Thankfully, he has again set lofty goals for himself, among them eradicating insecurity, improving the economy, diversifying exports and revenue sources, and taking millions of Nigerians out of poverty. For Buhari to snatch such success from the jaws of failure going forward, he should, first, avoid the mistakes that guaranteed his mediocre first four years.

More than any other person, Buhari needs to reform himself. He urgently needs to change his closed mindset. The way he has run Nigeria these past four years cannot deliver prosperity, only retrogression. Not even the best cabinet can make an impact with a distracted and divisive president. He should adopt a hands-on approach, set targets for his appointees and promptly remove non-performers.

He should start with the security chiefs; with security broken, he should search for, and appoint a defence minister, and security heads that can deliver. You cannot tame insecurity by being sectional and excluding talents outside of your narrow ethnic and sectarian circle as Buhari has done these past four years.

Next, rescuing the economy requires a formidable economic team and intelligent coordination. He needs men and women who can think outside the box and are committed to a private sector-led economy, liberalisation and the exit of government from commercial ventures, reform of the oil and railway sectors and aggressive reform of taxation.

He should also look beyond his party in the overall interest of the country: in his first term in office, US president Barack Obama, a Democrat, tapped three Republicans to head the defence, transportation and commerce departments (ministries). To rescue Ghana’s economy, a former president, Jerry Rawlings, brought in technocrats from outside his PNDC party. Singapore’s legendary reformist leader, Lee Yuan Kew, scouted for knowledgeable Singaporeans from around the world to join his team to propel the city state into the global top 10 in GDP per capita.

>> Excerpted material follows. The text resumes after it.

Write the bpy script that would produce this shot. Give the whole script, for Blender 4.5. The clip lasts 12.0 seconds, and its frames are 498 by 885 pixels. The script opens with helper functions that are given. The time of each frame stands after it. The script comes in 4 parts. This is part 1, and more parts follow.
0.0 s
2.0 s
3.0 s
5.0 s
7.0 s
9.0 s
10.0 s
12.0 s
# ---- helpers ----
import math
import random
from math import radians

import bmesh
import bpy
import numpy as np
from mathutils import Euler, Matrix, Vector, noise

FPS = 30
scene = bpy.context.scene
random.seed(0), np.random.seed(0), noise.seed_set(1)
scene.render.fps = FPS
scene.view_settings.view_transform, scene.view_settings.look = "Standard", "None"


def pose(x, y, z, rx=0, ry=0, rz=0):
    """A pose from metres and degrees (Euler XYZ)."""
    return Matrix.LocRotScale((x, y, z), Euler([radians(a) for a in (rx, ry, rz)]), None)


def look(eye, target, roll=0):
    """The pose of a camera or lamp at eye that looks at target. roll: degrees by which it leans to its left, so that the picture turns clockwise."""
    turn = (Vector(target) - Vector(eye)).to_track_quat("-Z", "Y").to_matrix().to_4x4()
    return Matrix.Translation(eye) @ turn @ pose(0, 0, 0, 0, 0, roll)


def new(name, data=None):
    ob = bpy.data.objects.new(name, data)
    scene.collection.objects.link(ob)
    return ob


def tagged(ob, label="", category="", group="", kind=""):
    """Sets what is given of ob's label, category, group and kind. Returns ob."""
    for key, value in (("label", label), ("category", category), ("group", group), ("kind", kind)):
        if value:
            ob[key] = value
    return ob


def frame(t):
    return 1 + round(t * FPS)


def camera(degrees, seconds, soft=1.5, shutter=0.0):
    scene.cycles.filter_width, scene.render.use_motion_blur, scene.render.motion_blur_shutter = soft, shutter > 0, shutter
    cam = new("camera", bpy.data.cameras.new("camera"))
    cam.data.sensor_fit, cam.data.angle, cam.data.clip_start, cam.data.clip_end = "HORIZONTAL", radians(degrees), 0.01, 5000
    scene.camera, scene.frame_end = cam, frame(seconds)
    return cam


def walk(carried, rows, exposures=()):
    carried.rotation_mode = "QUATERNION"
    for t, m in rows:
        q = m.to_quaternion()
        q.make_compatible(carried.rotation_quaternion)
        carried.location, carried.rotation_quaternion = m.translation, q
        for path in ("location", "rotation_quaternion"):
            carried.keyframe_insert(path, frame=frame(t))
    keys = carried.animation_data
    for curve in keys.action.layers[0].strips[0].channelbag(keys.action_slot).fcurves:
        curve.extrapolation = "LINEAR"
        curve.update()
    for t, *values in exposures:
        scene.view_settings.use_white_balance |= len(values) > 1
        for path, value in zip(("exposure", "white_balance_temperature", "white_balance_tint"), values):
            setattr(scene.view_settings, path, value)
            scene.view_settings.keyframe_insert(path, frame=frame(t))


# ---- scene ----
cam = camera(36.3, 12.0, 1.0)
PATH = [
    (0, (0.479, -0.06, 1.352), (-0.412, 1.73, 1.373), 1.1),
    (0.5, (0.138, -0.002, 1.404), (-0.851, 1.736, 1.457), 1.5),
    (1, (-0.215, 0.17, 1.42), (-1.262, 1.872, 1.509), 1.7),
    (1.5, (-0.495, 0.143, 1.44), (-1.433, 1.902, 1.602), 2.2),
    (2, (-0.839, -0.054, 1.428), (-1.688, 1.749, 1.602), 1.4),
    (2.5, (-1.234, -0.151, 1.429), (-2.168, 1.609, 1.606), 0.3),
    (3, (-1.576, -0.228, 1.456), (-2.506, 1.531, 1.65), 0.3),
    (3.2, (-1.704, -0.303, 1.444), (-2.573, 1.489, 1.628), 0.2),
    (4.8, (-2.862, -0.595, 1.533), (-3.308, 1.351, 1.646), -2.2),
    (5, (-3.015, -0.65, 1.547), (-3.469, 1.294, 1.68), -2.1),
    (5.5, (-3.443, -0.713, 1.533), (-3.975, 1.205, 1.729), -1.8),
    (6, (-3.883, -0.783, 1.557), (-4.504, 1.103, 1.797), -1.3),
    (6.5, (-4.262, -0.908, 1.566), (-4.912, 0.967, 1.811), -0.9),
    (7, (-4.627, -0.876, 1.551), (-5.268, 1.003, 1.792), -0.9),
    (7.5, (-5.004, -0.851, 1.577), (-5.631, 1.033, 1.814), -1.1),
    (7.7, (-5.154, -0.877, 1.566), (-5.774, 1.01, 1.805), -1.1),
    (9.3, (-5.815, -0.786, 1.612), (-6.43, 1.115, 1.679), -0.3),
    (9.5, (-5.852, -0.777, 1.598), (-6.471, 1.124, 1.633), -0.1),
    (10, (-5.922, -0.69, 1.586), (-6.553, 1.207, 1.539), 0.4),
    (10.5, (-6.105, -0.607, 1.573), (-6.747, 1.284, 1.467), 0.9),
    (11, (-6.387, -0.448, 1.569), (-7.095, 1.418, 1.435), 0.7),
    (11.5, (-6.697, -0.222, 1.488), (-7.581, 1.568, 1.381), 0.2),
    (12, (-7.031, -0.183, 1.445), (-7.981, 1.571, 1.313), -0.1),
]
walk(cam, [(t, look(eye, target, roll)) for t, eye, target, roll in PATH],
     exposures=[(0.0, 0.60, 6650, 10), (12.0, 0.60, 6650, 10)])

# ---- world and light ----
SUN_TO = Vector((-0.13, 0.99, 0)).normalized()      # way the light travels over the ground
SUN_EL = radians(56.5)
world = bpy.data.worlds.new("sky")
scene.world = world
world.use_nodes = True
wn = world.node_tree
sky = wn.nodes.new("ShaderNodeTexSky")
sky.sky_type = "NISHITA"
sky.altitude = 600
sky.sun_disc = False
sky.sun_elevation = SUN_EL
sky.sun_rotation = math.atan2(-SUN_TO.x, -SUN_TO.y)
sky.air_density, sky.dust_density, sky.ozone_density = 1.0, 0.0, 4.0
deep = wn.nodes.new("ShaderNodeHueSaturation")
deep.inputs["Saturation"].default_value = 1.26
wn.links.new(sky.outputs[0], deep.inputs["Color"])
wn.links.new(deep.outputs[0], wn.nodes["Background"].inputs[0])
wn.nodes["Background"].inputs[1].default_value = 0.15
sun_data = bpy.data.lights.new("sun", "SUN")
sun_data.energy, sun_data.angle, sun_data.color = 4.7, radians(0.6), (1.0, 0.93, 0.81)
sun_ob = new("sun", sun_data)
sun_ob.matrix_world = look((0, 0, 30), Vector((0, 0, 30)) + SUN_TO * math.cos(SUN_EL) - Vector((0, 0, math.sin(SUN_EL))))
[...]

You don’t change a winning team, says the popular adage; but it is imperative to change a losing one. Buhari’s anti-corruption war has floundered despite the enthusiasm of the heads of the two major anti-graft agencies; he should look for an attorney-general who has unmistakable distaste for, and is passionate about fighting corruption.

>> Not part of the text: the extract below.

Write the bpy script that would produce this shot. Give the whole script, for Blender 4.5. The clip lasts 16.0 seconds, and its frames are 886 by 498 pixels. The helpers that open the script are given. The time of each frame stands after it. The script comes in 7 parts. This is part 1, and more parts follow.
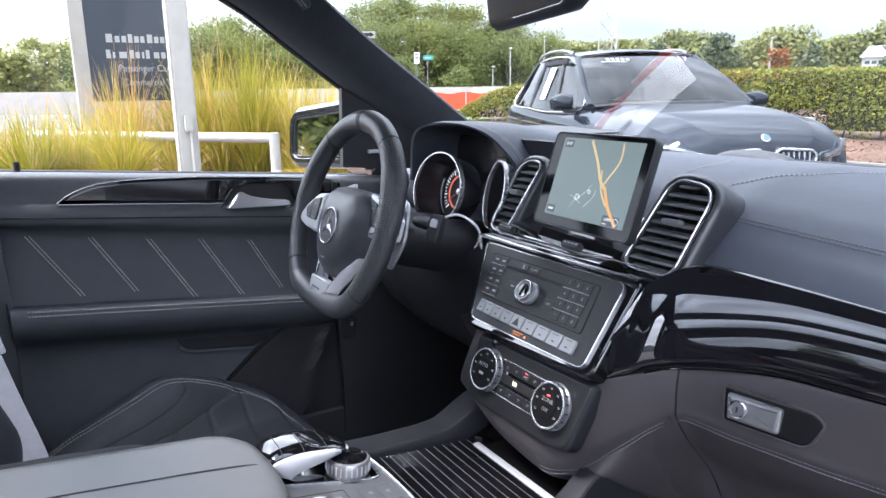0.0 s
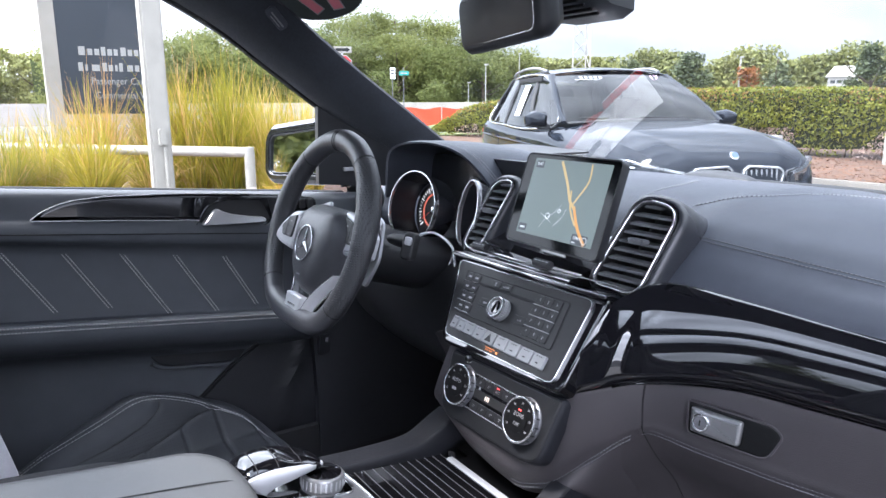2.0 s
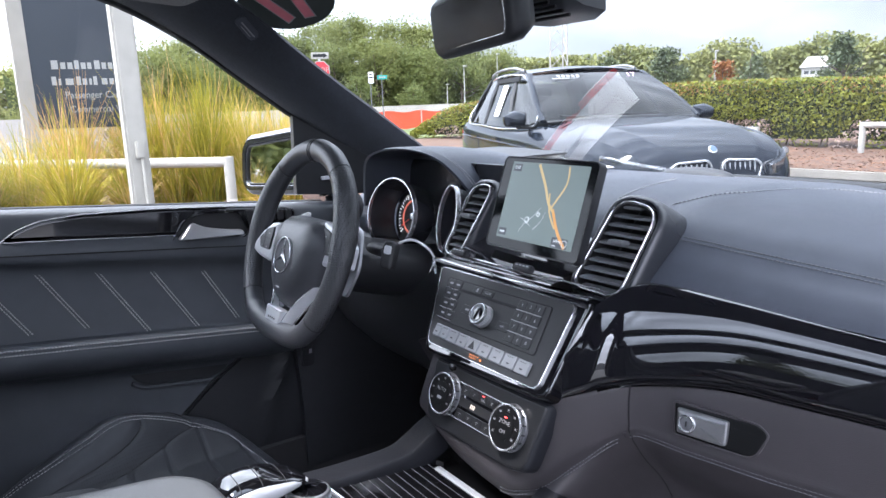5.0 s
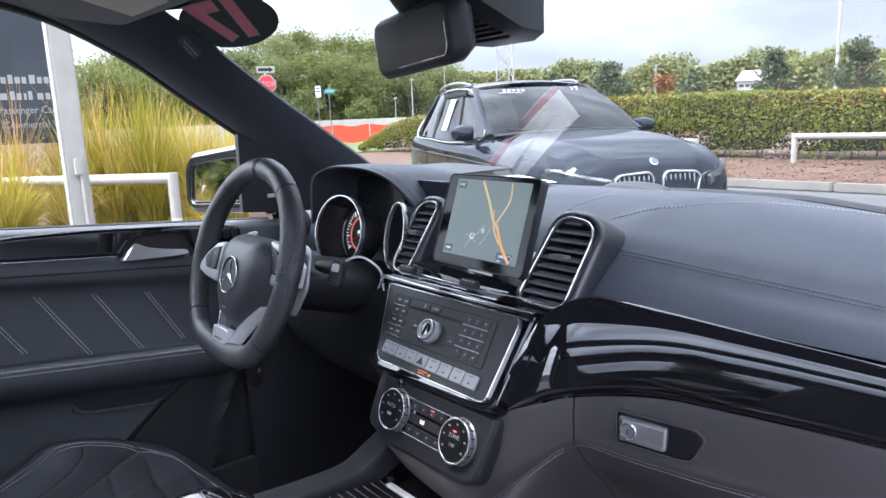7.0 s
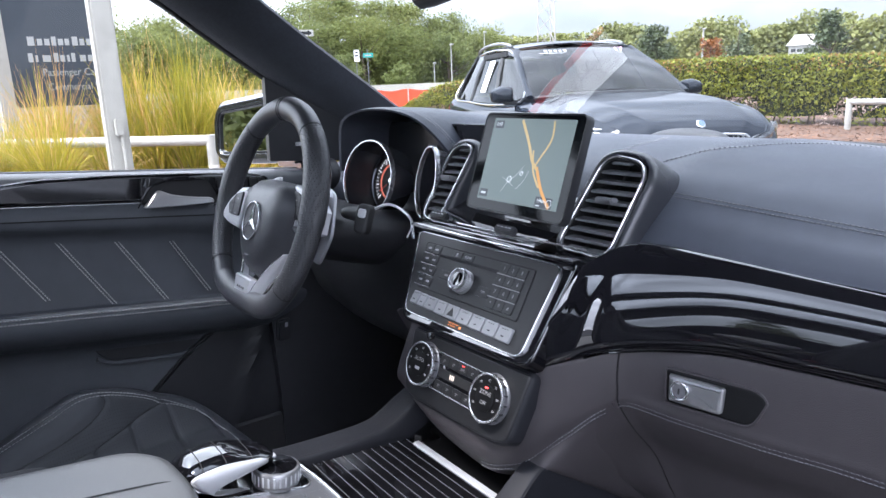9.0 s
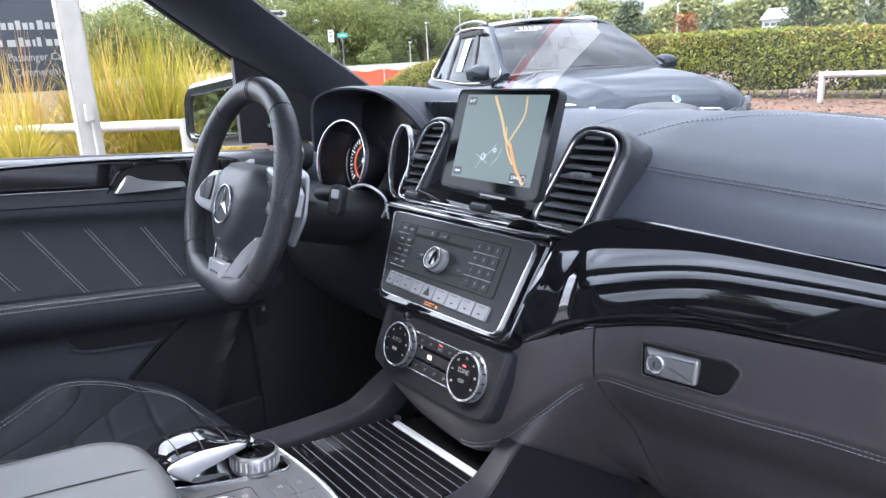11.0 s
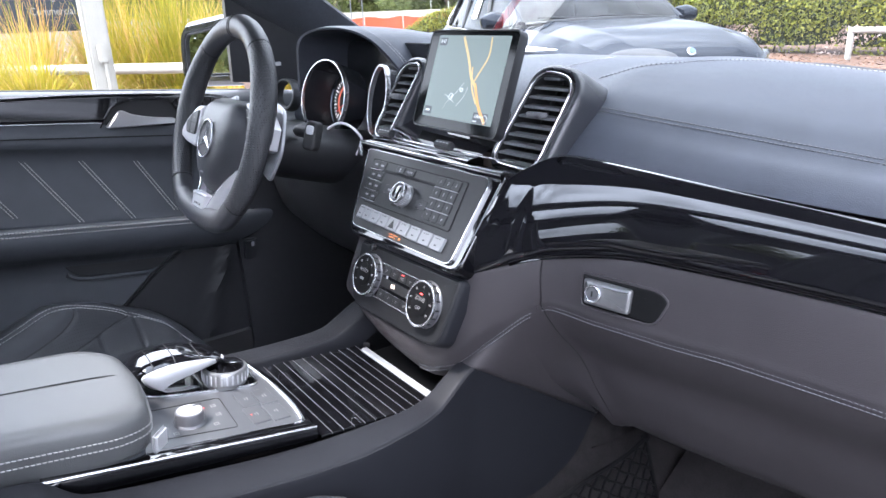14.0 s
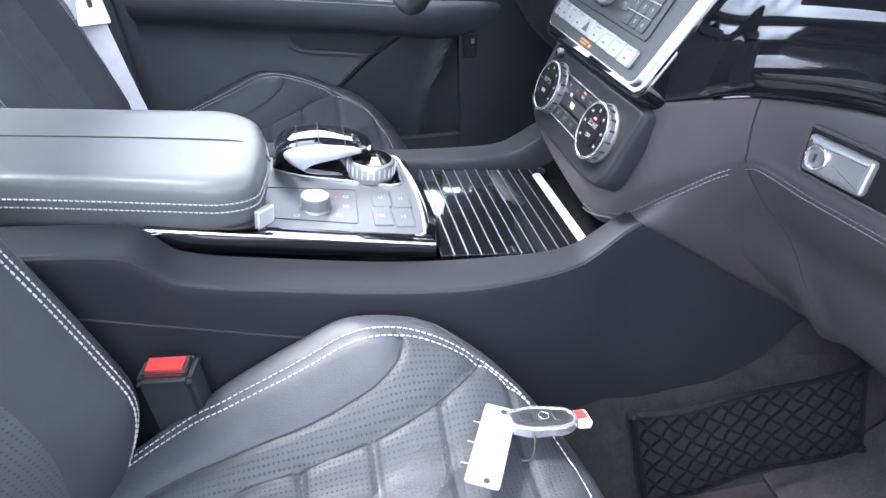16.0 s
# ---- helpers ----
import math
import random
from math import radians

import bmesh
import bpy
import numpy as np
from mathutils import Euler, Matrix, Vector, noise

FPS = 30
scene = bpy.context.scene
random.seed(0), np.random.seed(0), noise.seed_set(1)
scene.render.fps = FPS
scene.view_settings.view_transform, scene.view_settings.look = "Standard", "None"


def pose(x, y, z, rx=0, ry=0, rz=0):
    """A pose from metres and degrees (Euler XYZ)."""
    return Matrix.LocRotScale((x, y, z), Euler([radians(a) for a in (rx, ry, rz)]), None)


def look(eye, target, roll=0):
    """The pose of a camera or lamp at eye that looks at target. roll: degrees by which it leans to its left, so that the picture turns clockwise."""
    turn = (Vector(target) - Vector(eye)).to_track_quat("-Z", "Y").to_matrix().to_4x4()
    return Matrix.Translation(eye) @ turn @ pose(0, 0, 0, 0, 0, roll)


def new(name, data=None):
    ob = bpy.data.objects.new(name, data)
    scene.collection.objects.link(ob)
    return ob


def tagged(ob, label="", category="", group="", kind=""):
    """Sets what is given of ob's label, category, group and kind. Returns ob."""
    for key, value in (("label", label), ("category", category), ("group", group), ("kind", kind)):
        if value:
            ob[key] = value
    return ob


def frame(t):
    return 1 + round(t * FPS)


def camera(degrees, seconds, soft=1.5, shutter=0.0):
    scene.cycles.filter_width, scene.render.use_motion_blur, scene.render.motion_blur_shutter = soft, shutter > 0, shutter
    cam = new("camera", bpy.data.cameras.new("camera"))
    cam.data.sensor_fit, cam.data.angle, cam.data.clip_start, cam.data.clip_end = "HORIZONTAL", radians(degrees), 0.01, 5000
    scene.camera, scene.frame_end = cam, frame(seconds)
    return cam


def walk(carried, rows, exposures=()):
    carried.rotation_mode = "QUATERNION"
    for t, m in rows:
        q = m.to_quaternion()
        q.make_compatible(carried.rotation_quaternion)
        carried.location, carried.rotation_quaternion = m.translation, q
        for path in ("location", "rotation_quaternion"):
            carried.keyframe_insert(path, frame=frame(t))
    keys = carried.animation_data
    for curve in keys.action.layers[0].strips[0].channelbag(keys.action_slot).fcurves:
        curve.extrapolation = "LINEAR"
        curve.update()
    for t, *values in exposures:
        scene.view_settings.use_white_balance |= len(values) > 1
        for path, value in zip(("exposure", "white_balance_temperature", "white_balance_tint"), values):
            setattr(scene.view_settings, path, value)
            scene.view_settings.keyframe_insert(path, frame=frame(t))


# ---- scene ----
cam = camera(64.9, 16.0)
PATH = [
    (0, (0.693, -0.527, 1.374), (-0.979, 0.478, 0.932), -0.8),
    (0.5, (0.694, -0.534, 1.381), (-0.994, 0.454, 0.965), 0.1),
    (1, (0.689, -0.533, 1.378), (-0.989, 0.479, 0.98), 0.7),
    (1.5, (0.696, -0.535, 1.379), (-0.953, 0.519, 0.968), 0.6),
    (2, (0.711, -0.535, 1.383), (-0.931, 0.534, 0.981), -0.3),
    (2.5, (0.71, -0.529, 1.38), (-0.932, 0.539, 0.977), -0.7),
    (3, (0.706, -0.524, 1.382), (-0.931, 0.553, 0.981), -1.2),
    (3.5, (0.704, -0.522, 1.381), (-0.931, 0.559, 0.984), -1.6),
    (5.8, (0.709, -0.523, 1.398), (-0.88, 0.628, 1.01), -2.9),
    (6, (0.71, -0.527, 1.4), (-0.86, 0.652, 1.02), -2.9),
    (6.5, (0.705, -0.546, 1.4), (-0.801, 0.722, 1.048), -2.4),
    (7, (0.719, -0.525, 1.396), (-0.82, 0.699, 1.03), -2.4),
    (7.5, (0.707, -0.502, 1.383), (-0.948, 0.549, 0.991), -3.1),
    (8, (0.685, -0.497, 1.367), (-0.99, 0.522, 0.97), -2.6),
    (8.5, (0.681, -0.483, 1.363), (-0.952, 0.59, 0.935), -2.7),
    (9, (0.668, -0.48, 1.351), (-0.923, 0.645, 0.898), -2.3),
    (11.5, (0.667, -0.465, 1.347), (-0.877, 0.698, 0.832), -3.3),
    (12, (0.668, -0.458, 1.347), (-0.869, 0.713, 0.83), -3.3),
    (12.5, (0.677, -0.454, 1.343), (-0.848, 0.72, 0.8), -3.9),
    (13, (0.7, -0.457, 1.339), (-0.822, 0.704, 0.761), -4.3),
    (13.5, (0.726, -0.465, 1.34), (-0.8, 0.681, 0.743), -3.5),
    (14, (0.747, -0.445, 1.334), (-0.8, 0.65, 0.695), -2.2),
    (14.2, (0.741, -0.415, 1.309), (-0.837, 0.61, 0.631), -1.2),
    (14.5, (0.728, -0.315, 1.3), (-0.937, 0.424, 0.474), -2.1),
    (14.7, (0.724, -0.279, 1.282), (-0.973, 0.29, 0.39), -1.7),
    (15, (0.707, -0.272, 1.277), (-0.97, 0.191, 0.29), -2.5),
    (15.5, (0.701, -0.27, 1.266), (-0.942, 0.099, 0.187), -2.2),
    (16, (0.686, -0.277, 1.264), (-0.978, 0.043, 0.201), -0.8),
]
walk(cam, [(t, look(eye, target, roll)) for t, eye, target, roll in PATH],
     exposures=[(0, 2.56, 5930, 16), (5, 2.46, 5900, 16), (7, 2.33, 5860, 16), (9, 2.45, 5880, 16), (12.5, 2.74, 5950, 16), (13.4, 2.80, 5960, 16), (14, 3.00, 5950, 16), (14.6, 3.28, 5750, 15), (15.2, 3.65, 5760, 14), (16, 3.65, 5760, 14)])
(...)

Nigeria needs to reform the oil sector: had Buhari backed his Minister of State Ibe Kachikwu’s plans to restructure the industry and the Nigerian National Petroleum Corporation, we would not remain trapped in import-dependence for refined petroleum products, nor remain saddled with loss-making refineries. Had he adequately funded infrastructure, perhaps his Power, Works and Housing Minister, Babatunde Fashola, would have done better. Ministers should have full presidential backing and funding to drive reforms and boost infrastructure.

Finally, the President should not hand over his administration to a few individuals as his wife, Aisha, has repeatedly alleged; he should shun parochialism and drop his aloofness and patronising attitude. He is not doing Nigerians a favour; he asked for their mandate and he should serve with passion, humility and a renewed sense of purpose by choosing a winning team to assist him take Nigeria to a starting block.